Немцы сопротивлялись отчаянно, зло, до последнего. На путях эшелон с самолетами оказался, а там экипажи — отборные эсэсовские войска. Но и их подавили довольно быстро. Хорошо наши ребята работали, уверенно... Мы с Коротченковым ворвались наконец в самую гущу боя. Пригнулся я и побежал. Оглянулся и вижу: Коротченков идет в полный рост, да так спокойно, уверенно, что мне стыдно стало. «Ну, комиссар,— говорю себе,— страшно тебе? К земле потянулся?» Словом, подождал я Коротченкова, выпрямился и, как он, в полный рост пошел. Захватили мы станцию и удерживали ее часа четыре. Уничтожили тогда 370 гитлеровцев, сожгли все эшелоны с бронетранспортерами, самолетами, грузами, что на путях готовые к отправке стояли. Двенадцать дней после этого немцы станцию восстанавливали, двенадцать дней поезда к Брянску через нее не ходили...

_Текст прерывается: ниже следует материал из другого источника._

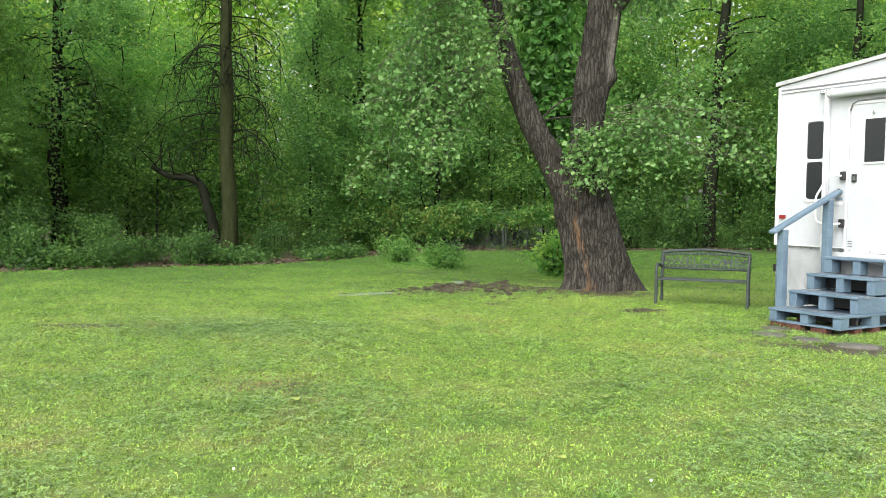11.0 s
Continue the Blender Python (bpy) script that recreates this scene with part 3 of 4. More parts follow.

Мы стояли у мраморных плит, и я видел, что мальчишки, застывшие в почетном карауле, четыре пары детских глаз скосились на моего попутчика, пожилого седого человека, сейчас замкнутого и сурового. Он нагнулся и расчистил пятно налетевшего на мрамор снега, затем долго стоял, думая о чем-то своем, может быть, опять вспоминая то, о чем даже не рассказывают?..
Ветхое серое небо линяло и темнело на глазах, набирая густой, темный цвет. Упал снег, закружил, собираясь плотными стаями под шапками желтых фонарей.
Мы шли в колонне людей — участников факельного шествия, посвященного «Маршу мира». Красноватые отсветы факелов носились и ломались на снегу, на лицах, на знаменах, а люди шли и шли бесконечным потоком. Шли к кургану Бессмертия.
— Курган этот руками насыпали, — сказал мне тогда Шараев. — Был я на его закладке. Тысячи участников войны несли землю: в кульках, в узелках, в горстях. А стоит курган на том месте, где фашисты массовые расстрелы смолян устраивали...
Вскоре мы подошли к стеле. На основании ее слова: «Люди, покуда сердца стучатся, — помните, какою ценой завоевано счастье, — пожалуйста, помните!»
Уже поздно ночью мы с Шараевым снова были на вокзале. Провожали агитпоезд. Он уходил дальше, на Брест.